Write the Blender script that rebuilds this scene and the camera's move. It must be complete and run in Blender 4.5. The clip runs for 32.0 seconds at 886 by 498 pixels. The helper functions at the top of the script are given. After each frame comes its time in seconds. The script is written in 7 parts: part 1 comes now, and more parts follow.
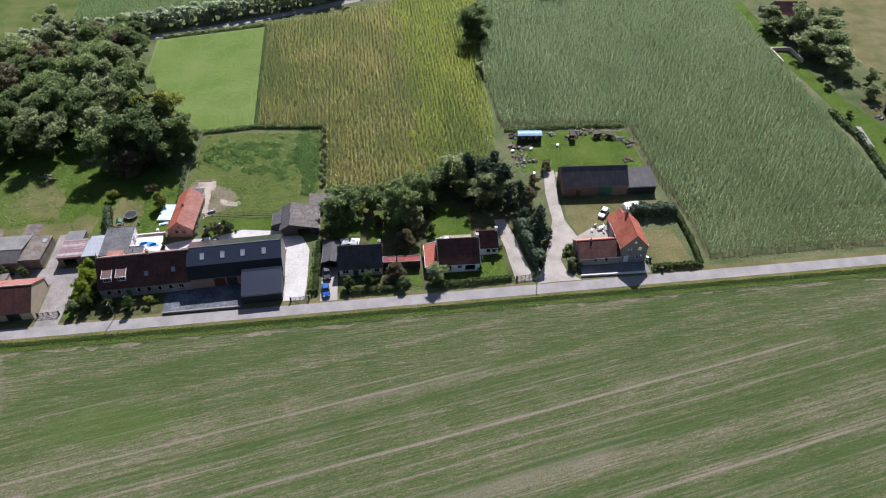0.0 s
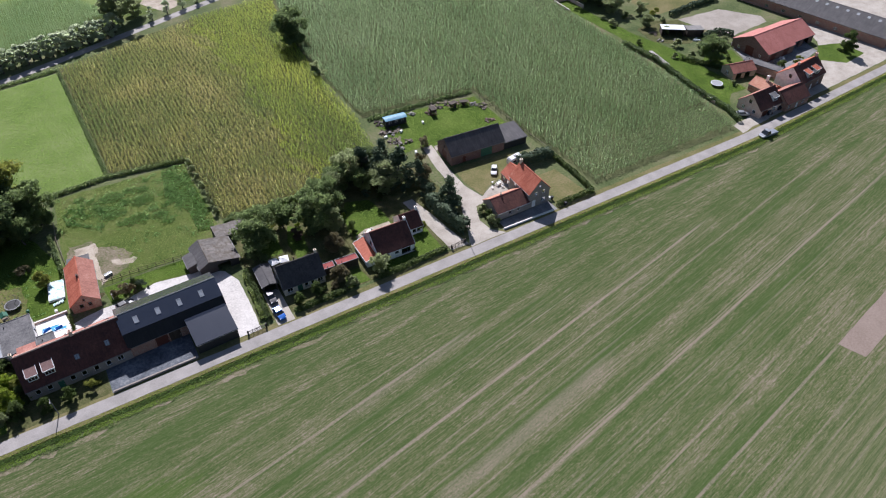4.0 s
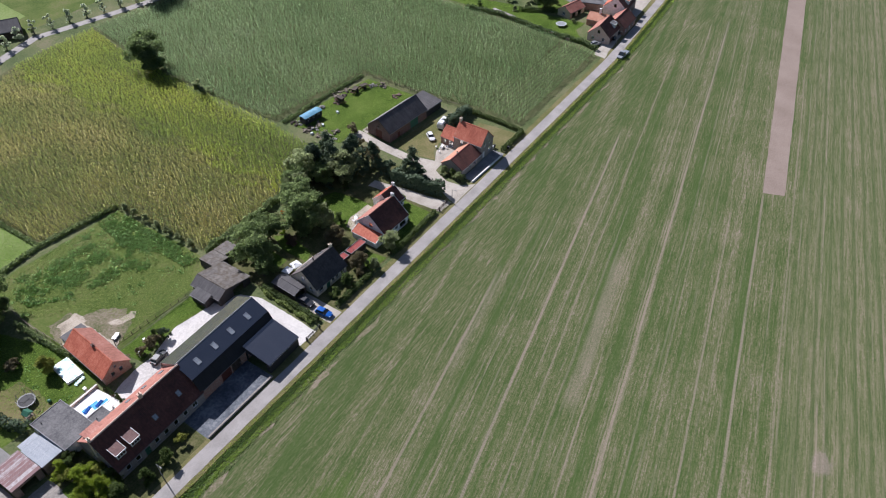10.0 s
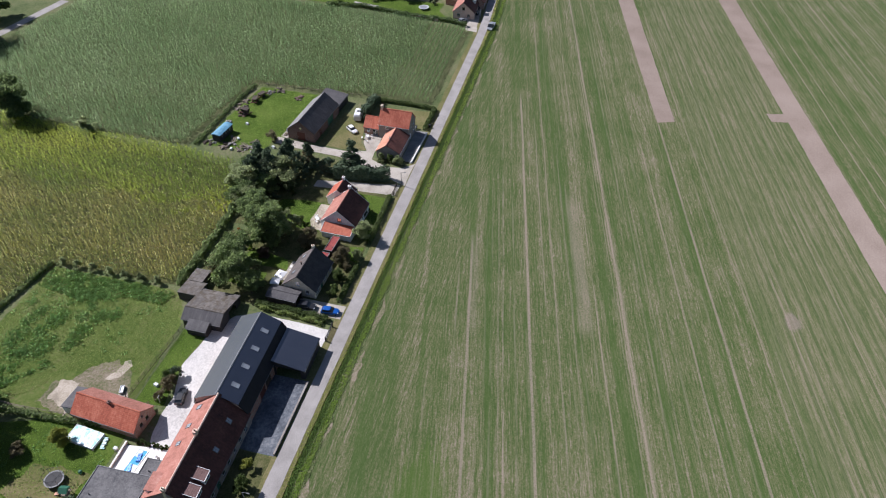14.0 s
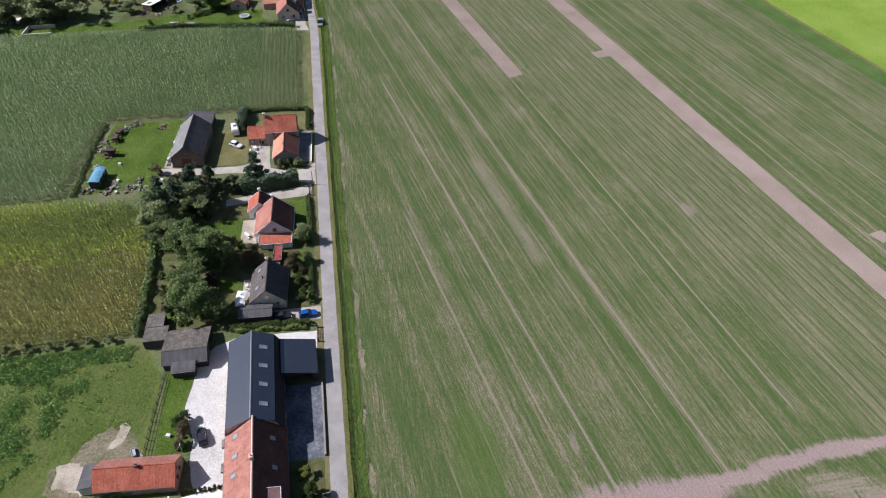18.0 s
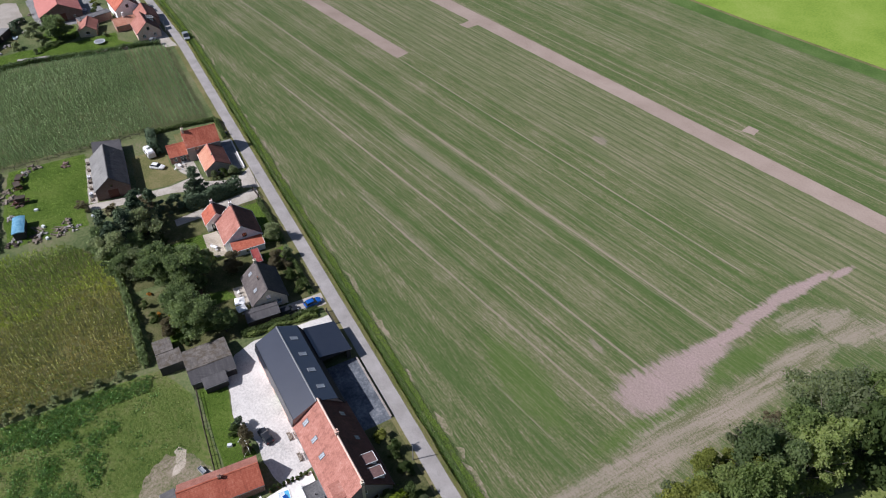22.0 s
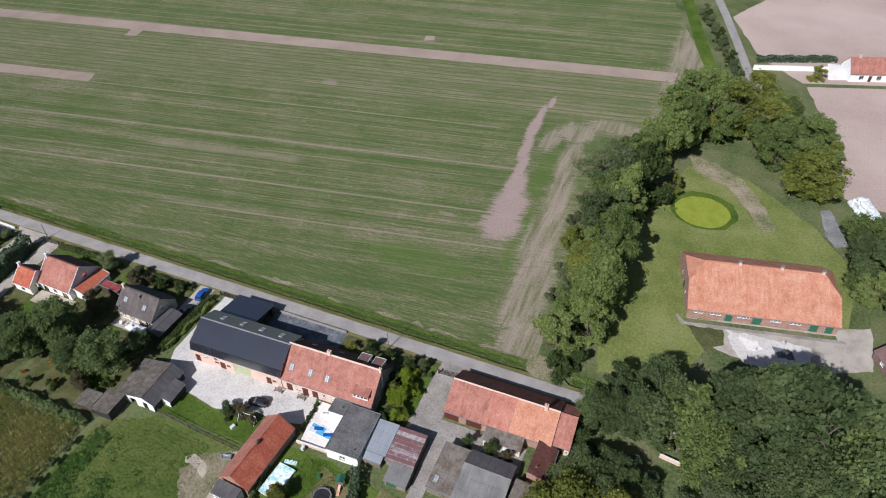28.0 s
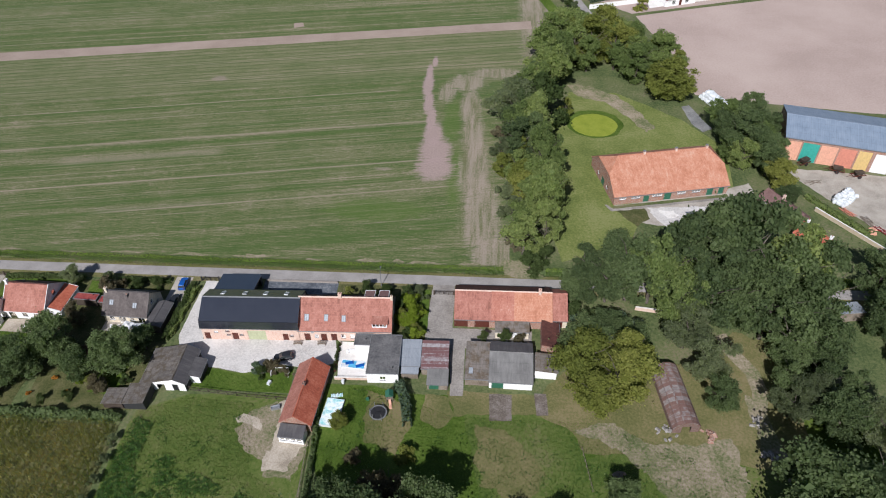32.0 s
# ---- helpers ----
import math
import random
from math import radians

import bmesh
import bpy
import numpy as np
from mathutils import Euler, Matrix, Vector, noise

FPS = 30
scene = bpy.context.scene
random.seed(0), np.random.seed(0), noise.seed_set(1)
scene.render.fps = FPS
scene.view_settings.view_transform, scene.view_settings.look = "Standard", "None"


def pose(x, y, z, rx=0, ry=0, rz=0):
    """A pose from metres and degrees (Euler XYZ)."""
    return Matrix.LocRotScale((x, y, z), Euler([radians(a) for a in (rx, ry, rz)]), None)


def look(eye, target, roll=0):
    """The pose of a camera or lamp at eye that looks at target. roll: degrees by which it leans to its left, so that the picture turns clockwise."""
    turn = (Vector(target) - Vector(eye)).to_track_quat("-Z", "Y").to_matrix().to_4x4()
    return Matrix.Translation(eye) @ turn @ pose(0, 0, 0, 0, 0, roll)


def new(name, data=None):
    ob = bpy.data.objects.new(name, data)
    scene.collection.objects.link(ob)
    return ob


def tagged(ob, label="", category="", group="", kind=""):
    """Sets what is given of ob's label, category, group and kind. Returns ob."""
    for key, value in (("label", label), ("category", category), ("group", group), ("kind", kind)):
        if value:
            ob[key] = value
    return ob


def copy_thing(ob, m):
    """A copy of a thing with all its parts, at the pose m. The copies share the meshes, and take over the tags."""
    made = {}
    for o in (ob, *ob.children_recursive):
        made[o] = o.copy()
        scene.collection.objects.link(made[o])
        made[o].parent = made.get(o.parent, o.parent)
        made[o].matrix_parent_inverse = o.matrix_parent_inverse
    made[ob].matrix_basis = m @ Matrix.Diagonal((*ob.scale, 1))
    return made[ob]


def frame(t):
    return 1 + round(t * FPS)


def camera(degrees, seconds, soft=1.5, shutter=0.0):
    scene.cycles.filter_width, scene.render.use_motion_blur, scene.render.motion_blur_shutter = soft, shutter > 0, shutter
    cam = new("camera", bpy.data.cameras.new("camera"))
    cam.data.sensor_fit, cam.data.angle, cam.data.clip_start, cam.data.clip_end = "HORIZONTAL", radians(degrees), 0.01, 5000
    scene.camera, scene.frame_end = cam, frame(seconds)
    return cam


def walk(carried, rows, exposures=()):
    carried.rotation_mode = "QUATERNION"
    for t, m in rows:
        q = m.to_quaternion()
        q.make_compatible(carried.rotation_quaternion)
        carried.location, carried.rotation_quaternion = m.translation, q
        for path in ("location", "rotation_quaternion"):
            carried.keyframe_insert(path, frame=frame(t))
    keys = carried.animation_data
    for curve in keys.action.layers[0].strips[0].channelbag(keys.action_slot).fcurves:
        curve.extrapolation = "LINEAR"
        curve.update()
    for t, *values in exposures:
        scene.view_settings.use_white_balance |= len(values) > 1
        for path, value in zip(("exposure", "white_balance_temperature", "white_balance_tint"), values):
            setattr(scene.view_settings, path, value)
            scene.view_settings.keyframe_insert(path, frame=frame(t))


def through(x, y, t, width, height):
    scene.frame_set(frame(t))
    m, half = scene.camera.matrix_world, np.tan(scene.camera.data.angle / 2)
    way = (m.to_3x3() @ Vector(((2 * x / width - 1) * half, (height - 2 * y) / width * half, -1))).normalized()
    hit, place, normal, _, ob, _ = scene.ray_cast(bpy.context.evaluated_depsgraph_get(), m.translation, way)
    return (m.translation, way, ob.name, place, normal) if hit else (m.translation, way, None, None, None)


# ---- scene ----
###
Quote in full the listing given above; the images are to be left out.

:: Response to this task ::
Write the Blender script that rebuilds this scene and the camera's move. It must be complete and run in Blender 4.5. The clip runs for 32.0 seconds at 886 by 498 pixels. The helper functions at the top of the script are given. After each frame comes its time in seconds. The script is written in 7 parts: part 1 comes now, and more parts follow.
0.0 s
4.0 s
10.0 s
14.0 s
18.0 s
22.0 s
28.0 s
32.0 s
# ---- helpers ----
import math
import random
from math import radians

import bmesh
import bpy
import numpy as np
from mathutils import Euler, Matrix, Vector, noise

FPS = 30
scene = bpy.context.scene
random.seed(0), np.random.seed(0), noise.seed_set(1)
scene.render.fps = FPS
scene.view_settings.view_transform, scene.view_settings.look = "Standard", "None"


def pose(x, y, z, rx=0, ry=0, rz=0):
    """A pose from metres and degrees (Euler XYZ)."""
    return Matrix.LocRotScale((x, y, z), Euler([radians(a) for a in (rx, ry, rz)]), None)


def look(eye, target, roll=0):
    """The pose of a camera or lamp at eye that looks at target. roll: degrees by which it leans to its left, so that the picture turns clockwise."""
    turn = (Vector(target) - Vector(eye)).to_track_quat("-Z", "Y").to_matrix().to_4x4()
    return Matrix.Translation(eye) @ turn @ pose(0, 0, 0, 0, 0, roll)


def new(name, data=None):
    ob = bpy.data.objects.new(name, data)
    scene.collection.objects.link(ob)
    return ob


def tagged(ob, label="", category="", group="", kind=""):
    """Sets what is given of ob's label, category, group and kind. Returns ob."""
    for key, value in (("label", label), ("category", category), ("group", group), ("kind", kind)):
        if value:
            ob[key] = value
    return ob


def copy_thing(ob, m):
    """A copy of a thing with all its parts, at the pose m. The copies share the meshes, and take over the tags."""
    made = {}
    for o in (ob, *ob.children_recursive):
        made[o] = o.copy()
        scene.collection.objects.link(made[o])
        made[o].parent = made.get(o.parent, o.parent)
        made[o].matrix_parent_inverse = o.matrix_parent_inverse
    made[ob].matrix_basis = m @ Matrix.Diagonal((*ob.scale, 1))
    return made[ob]


def frame(t):
    return 1 + round(t * FPS)


def camera(degrees, seconds, soft=1.5, shutter=0.0):
    scene.cycles.filter_width, scene.render.use_motion_blur, scene.render.motion_blur_shutter = soft, shutter > 0, shutter
    cam = new("camera", bpy.data.cameras.new("camera"))
    cam.data.sensor_fit, cam.data.angle, cam.data.clip_start, cam.data.clip_end = "HORIZONTAL", radians(degrees), 0.01, 5000
    scene.camera, scene.frame_end = cam, frame(seconds)
    return cam


def walk(carried, rows, exposures=()):
    carried.rotation_mode = "QUATERNION"
    for t, m in rows:
        q = m.to_quaternion()
        q.make_compatible(carried.rotation_quaternion)
        carried.location, carried.rotation_quaternion = m.translation, q
        for path in ("location", "rotation_quaternion"):
            carried.keyframe_insert(path, frame=frame(t))
    keys = carried.animation_data
    for curve in keys.action.layers[0].strips[0].channelbag(keys.action_slot).fcurves:
        curve.extrapolation = "LINEAR"
        curve.update()
    for t, *values in exposures:
        scene.view_settings.use_white_balance |= len(values) > 1
        for path, value in zip(("exposure", "white_balance_temperature", "white_balance_tint"), values):
            setattr(scene.view_settings, path, value)
            scene.view_settings.keyframe_insert(path, frame=frame(t))


def through(x, y, t, width, height):
    scene.frame_set(frame(t))
    m, half = scene.camera.matrix_world, np.tan(scene.camera.data.angle / 2)
    way = (m.to_3x3() @ Vector(((2 * x / width - 1) * half, (height - 2 * y) / width * half, -1))).normalized()
    hit, place, normal, _, ob, _ = scene.ray_cast(bpy.context.evaluated_depsgraph_get(), m.translation, way)
    return (m.translation, way, ob.name, place, normal) if hit else (m.translation, way, None, None, None)


# ---- scene ----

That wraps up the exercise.